The environmental impact of plastic waste has become a critical global issue, with traditional food packaging contributing significantly to the accumulation of nonbiodegradable materials in landfills and oceans. This has spurred extensive research on sustainable alternatives that can replace conventional plastics without compromising the functionality essential for food preservation. The ideal substitute must not only be eco-friendly but also maintain or extend the shelf life of food products to reduce food waste. This study aimed to establish the effectiveness of an active biopolymer based on chitosan, olive leaf extract, and rosemary essential oil on the shelf life of tench (Tinca tinca) fillets and their combination with high hydrostatic pressures.

The shelf life of the tench fillets packed in biopolymers after 10 days of refrigerated storage was determined by plate counts of mesophilic aerobic microorganisms, enterobacteria, and psychrophilic microorganisms. The results showed that packaging of the fillets increased the shelf life of the product by more than 10 days compared to that of the controls (traditional packaging). The subsequent combination of biopolymers with high hydrostatic pressure treatments was carried out by optimizing the time and intensity of the treatment by response surface analysis inoculated with Salmonella enterica into the tench. Response surface analysis showed that for effective reduction of S. enterica in fillets, treatments above 420 MPa or 108 s (reductions of 3 log CFU·g-1) are necessary, with an optimum treatment of 600 MPa for 27.85 s a maximum reduction.

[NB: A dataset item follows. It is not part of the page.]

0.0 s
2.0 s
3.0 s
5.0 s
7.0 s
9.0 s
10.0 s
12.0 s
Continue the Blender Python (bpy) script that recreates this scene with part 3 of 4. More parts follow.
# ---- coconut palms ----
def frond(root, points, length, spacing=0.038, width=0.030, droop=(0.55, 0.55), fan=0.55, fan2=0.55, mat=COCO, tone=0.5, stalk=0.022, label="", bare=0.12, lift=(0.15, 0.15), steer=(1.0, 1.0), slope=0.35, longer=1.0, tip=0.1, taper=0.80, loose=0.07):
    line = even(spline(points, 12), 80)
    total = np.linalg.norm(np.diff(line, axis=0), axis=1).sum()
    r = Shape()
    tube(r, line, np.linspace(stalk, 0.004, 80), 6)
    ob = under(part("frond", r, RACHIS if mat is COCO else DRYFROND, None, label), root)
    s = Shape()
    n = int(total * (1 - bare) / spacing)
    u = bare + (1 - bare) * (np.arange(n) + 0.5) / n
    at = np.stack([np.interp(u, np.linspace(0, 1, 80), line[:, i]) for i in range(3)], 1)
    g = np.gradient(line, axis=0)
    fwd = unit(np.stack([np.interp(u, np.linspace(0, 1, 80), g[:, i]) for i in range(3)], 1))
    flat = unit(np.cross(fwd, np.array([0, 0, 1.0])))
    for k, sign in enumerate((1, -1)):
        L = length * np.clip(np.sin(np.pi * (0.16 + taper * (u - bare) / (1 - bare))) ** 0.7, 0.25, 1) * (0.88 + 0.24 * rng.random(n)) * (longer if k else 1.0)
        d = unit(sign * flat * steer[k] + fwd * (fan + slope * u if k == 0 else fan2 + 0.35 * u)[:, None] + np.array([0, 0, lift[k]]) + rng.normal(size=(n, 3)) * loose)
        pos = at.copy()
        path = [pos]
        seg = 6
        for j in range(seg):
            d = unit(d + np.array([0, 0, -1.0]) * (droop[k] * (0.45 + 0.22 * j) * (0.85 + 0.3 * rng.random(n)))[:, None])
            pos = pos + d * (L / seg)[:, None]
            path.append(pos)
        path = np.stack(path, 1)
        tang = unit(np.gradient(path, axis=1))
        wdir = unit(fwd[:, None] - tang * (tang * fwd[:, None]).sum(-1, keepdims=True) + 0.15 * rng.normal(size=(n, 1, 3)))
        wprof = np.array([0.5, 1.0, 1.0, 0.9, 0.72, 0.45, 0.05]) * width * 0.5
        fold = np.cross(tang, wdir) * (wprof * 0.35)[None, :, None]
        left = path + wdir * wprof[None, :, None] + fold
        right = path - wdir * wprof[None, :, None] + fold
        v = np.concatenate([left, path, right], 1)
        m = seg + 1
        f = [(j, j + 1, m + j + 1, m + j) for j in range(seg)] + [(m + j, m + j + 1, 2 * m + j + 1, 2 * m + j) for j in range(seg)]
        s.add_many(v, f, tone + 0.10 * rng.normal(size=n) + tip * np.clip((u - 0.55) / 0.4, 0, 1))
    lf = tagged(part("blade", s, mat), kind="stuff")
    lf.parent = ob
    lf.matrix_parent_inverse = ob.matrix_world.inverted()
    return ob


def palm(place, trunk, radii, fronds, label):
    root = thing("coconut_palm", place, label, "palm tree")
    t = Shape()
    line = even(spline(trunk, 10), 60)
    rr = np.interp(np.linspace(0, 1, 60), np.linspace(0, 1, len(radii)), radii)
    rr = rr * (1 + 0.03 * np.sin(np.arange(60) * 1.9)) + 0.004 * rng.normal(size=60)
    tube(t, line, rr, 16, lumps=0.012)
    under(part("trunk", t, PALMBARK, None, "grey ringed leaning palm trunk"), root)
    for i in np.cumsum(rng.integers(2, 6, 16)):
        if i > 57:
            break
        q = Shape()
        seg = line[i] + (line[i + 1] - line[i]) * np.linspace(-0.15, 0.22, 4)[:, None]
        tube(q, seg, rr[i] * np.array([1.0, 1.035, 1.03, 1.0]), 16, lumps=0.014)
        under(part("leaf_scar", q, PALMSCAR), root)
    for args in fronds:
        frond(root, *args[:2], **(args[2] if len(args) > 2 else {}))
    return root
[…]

Our findings indicate that the combination of high hydrostatic pressure with packaging in active biopolymers decreases the initial microbiology and ensures that good conditions for consumption are maintained over time. The development and application of these sustainable packaging solutions are essential to achieve a circular economy in the food industry, ultimately contributing to environmental conservation and food safety.